Aniket Bharti

Personal information
- Full name: Aniket Bharti
- Date of birth: 10 May 2003 (age 23)
- Place of birth: Rome, Italy
- Height: 1.88 m (6 ft 2 in)
- Position: Forward

Team information
- Current team: Polanka nad Odrou

Youth career
- 0000–2016: Lechia Gdańsk
- 2016–2020: Znicz Pruszków
- 2023–2026: Independiente Santa Fe

Senior career*
- Years: Team / Apps / (Gls)
- 2022–2023: Orsomarso
- 2026–: Polanka nad Odrou / 1 / (0)

International career
- India U17

= Aniket Bharti =

Italian footballer (born 2003)

Aniket Bharti (born 10 May 2003) is a footballer who plays as a forward for Polanka nad Odrou. Born in Italy, he was an India youth international.

==Club career==
Bharti began his youth career in Poland with Lechia Gdańsk. In 2016, he moved to the youth setup of another Polish club Znicz Pruszków. In March 2022, Bharti signed for Orsomarso, a Colombian second division team, on a free transfer. He quickly impressed at the reserve level and was promoted to the first team.

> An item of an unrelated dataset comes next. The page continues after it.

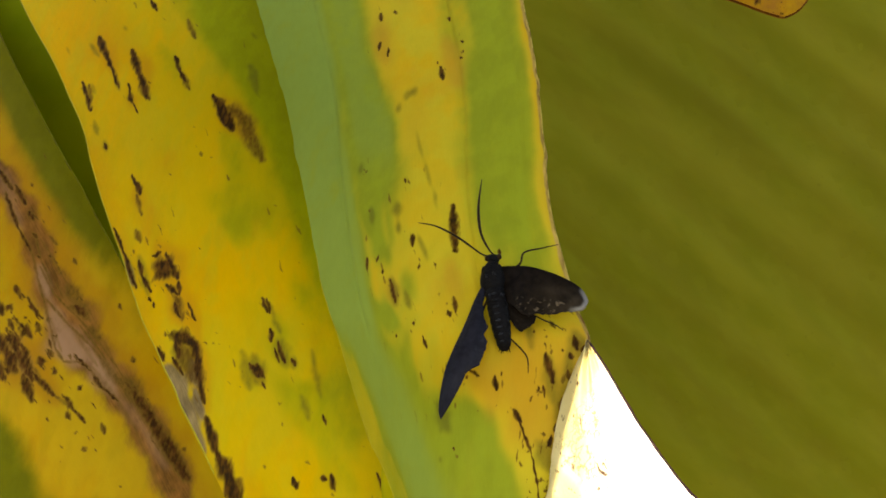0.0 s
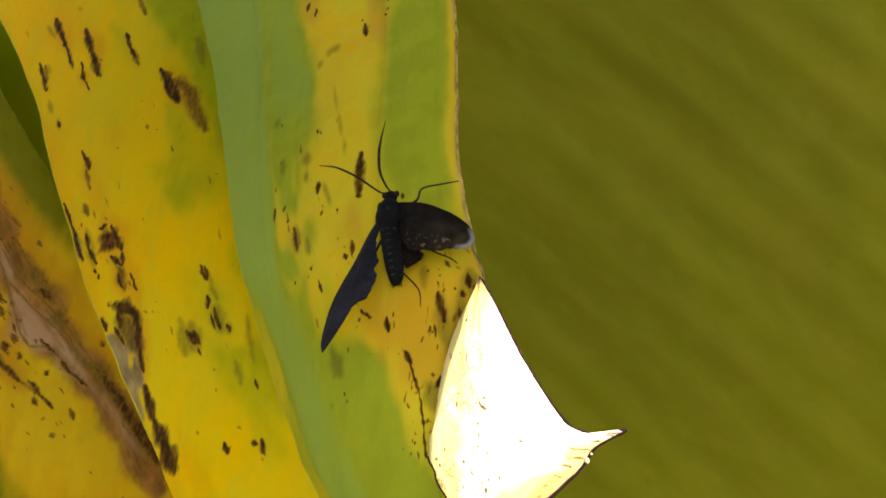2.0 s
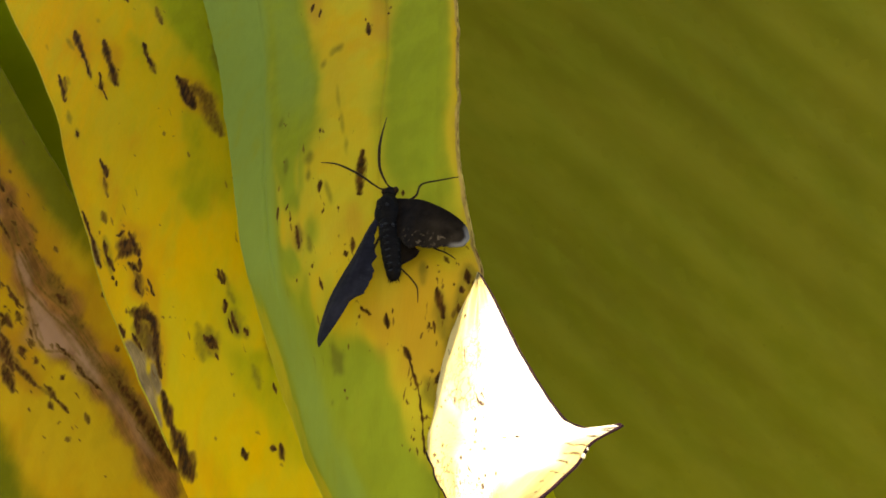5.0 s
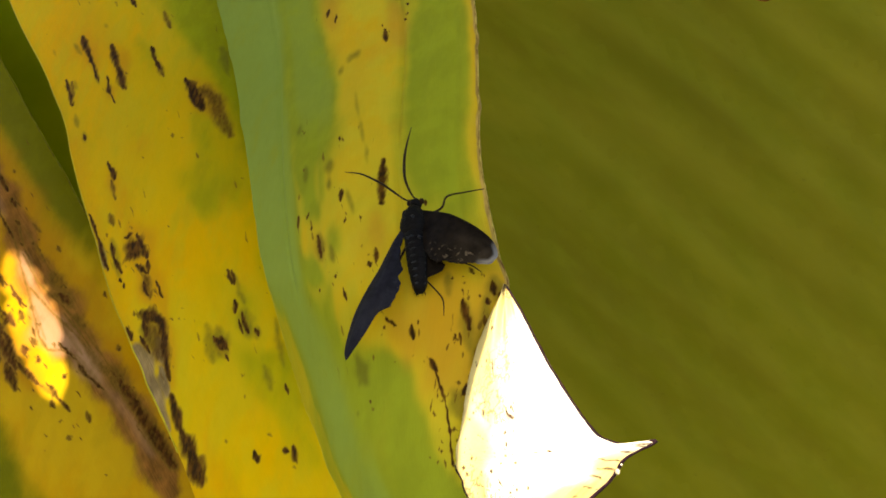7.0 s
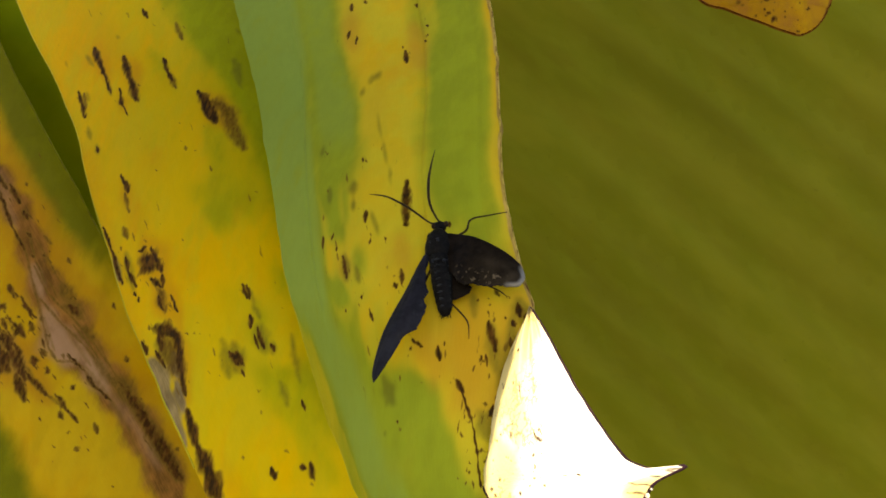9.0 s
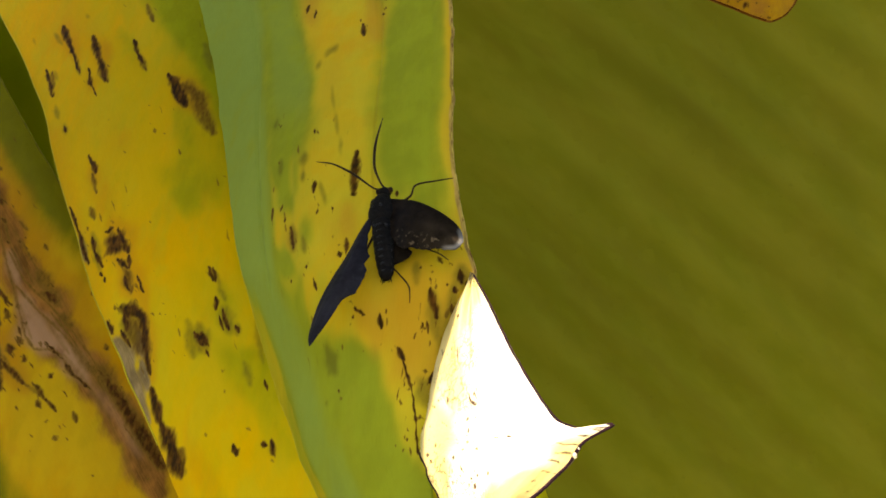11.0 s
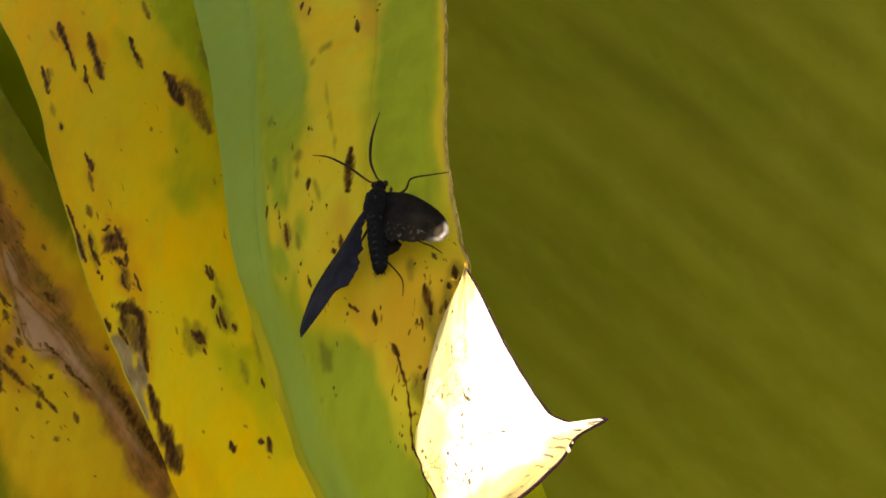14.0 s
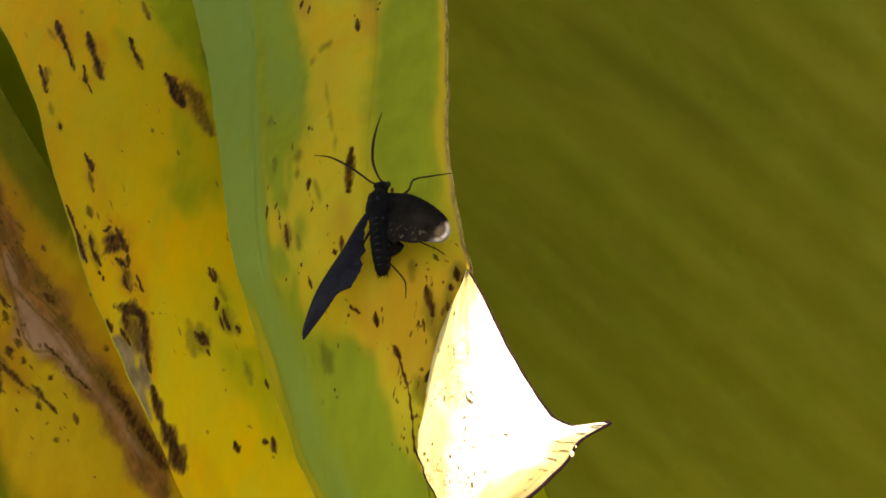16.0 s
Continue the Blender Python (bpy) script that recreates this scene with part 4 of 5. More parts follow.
def build_moth():
    root = tagged(new("moth"), "black wasp moth with worn spread wings on a leaf", "moth")
    root.matrix_world = REST
    bm = bmesh.new()
    ellipsoid(bm, (0.7, 1.75, 2.6), (0.95, 0.95, 0.95))
    head = part("head", bm, BODY, root)
    for x in (-0.25, 1.65):
        bm = bmesh.new()
        ellipsoid(bm, (x, 2.0, 2.8), (0.42, 0.5, 0.5), 0, 16)
        part("eye", bm, CHITIN, head, "dark rounded eye")
    bm = bmesh.new()
    ellipsoid(bm, (0.35, -1.7, 2.6), (2.15, 3.2, 1.9))
    ellipsoid(bm, (-0.75, -1.1, 3.1), (0.75, 1.7, 0.8), 14, 16)
    ellipsoid(bm, (1.45, -1.1, 3.1), (0.75, 1.7, 0.8), -14, 16)
    for vv in bm.verts:
        vv.co *= 1 + 0.03 * noise.noise(vv.co * 1800)
        vv.co.x = 0.00035 + (vv.co.x - 0.00035) * (1 - 0.07 * (vv.co.y * 1000 + 2.2))
    thorax = part("thorax", bm, BODY, root, "furry black thorax")
    # pale dots modelled in place of the thorax's glossy highlights
    for x, y, r in ((0.7, -1.7, 0.24), (-0.5, -1.9, 0.15), (-0.3, -5.0, 0.20), (1.5, -5.2, 0.24)):
        bm = bmesh.new()
        ellipsoid(bm, (x, y, 4.45 if y > -2 else 4.05), (r, r * 1.5, 0.2), 20, 12)
        part("highlight_dot", bm, BAND, thorax, "grey-blue dot in place of a glossy highlight")
    # abdomen, ring by ring
    for k in range(8):
        s = k / 7
        bm = bmesh.new()
        w = 1.62 * (1 - 0.30 * s ** 3)
        ellipsoid(bm, (0.45 + 0.45 * s, -4.3 - 7.3 * s, 2.7 - 0.5 * s), (w, 1.75, w * 0.92))
        seg = part("abdomen_ring", bm, BODY, root)
        bm = bmesh.new()
        ellipsoid(bm, (0.35 + 0.45 * s, -4.3 - 7.3 * s - 0.5, 2.7 - 0.5 * s + 0.50 * w), (w * 0.42, 0.26, w * 0.47), 8, 14)
        part("pale_band", bm, BAND, seg, "grey-blue scales on the back")
        bm = bmesh.new()
        ellipsoid(bm, (0.45 + 0.45 * s + 0.80 * w, -4.3 - 7.3 * s - 0.5, 2.7 - 0.5 * s + 0.35 * w), (0.18 + 0.05 * math.sin(k * 2.1), 0.20, 0.2), 0, 10)
        part("pale_spot", bm, BAND, seg, "small grey spot")
    bm = bmesh.new()
    for k in range(14):
        x = 0.9 + random.uniform(-0.9, 0.9)
        tube(bm, [(x * 0.6 + 0.3, -12.1, 2.2), (x * 0.8 + 0.2, -12.9, 2.1), (x, -13.2 - random.uniform(0, 0.5), 2.0)], [0.12, 0.1, 0.03], 5)
    part("tail_tuft", bm, BODY, root)
    return root


moth = build_moth()
# the wings lie over the leaf, the one flat, the other drooping
RIGHT_LEAD = [(1.2, 0.1, 3.2), (3.6, -0.5, 3.9), (6.4, -1.7, 5.0), (10.1, -4.2, 5.9), (12.6, -6.6, 6.2), (13.4, -8.7, 6.1), (12.9, -9.7, 6.0)]
RIGHT_TRAIL = [(1.2, -4.6, 3.0), (2.6, -7.0, 3.4), (4.6, -8.9, 4.3), (7.6, -9.7, 5.3), (10.2, -10.1, 5.9), (12.1, -10.2, 6.0), (12.9, -9.8, 6.0)]
HIND_LEAD = [(1.4, -3.4, 2.4), (2.4, -5.4, 2.5), (4.2, -7.4, 2.8), (6.0, -9.0, 3.2)]
HIND_TRAIL = [(1.3, -5.0, 2.3), (2.0, -8.2, 2.4), (3.4, -10.6, 2.5), (5.6, -9.9, 3.0)]
LEFT_LEAD = [(-1.2, -2.6, 3.4), (-2.6, -5.0, 3.6), (-4.5, -9.1, 3.8), (-6.4, -12.9, 4.2), (-7.7, -16.0, 4.5), (-8.5, -19.2, 4.7), (-8.8, -21.6, 4.9), (-8.6, -22.8, 4.9)]
LEFT_TRAIL = [(-0.8, -3.6, 3.3), (-1.35, -6.4, 3.5), (-1.5, -9.6, 3.8), (-1.5, -12.7, 4.1), (-2.4, -15.4, 4.2), (-4.4, -16.6, 4.5), (-6.5, -20.0, 4.8), (-8.5, -22.9, 4.9)]
right_wing = child("right_forewing", wing_mesh("right_forewing", RIGHT_LEAD, RIGHT_TRAIL, WING, 0.5, 0.7, 3.0, 1.0, 1.0), moth, "brown-black wing with worn pale flecks")
hind_wing = child("right_hindwing", wing_mesh("right_hindwing", HIND_LEAD, HIND_TRAIL, WING, 0.2, 0.5, 9.0, 0.3, thin=0.2), moth)
child("left_forewing", wing_mesh("left_forewing", LEFT_LEAD, LEFT_TRAIL, WING_BLUE, 0.9, 1.0, 5.0, 0.2), moth, "blue-black drooping wing")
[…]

In September 2023, Bharti signed for Independiente Santa Fe, initially joining their U20 team. He was later loaned to Bulgarian club Lokomotiv Gorna, but the spell was cut short and he returned to Santa Fe after becoming the victim of a robbery.

==International career==
Bharti has been represented in the list of Indian expatriate footballers as the part of the youth national teams.

==Personal life==
Bharti was born in Rome, Italy, and has Indian citizenship. He is the brother of footballer Abneet Bharti.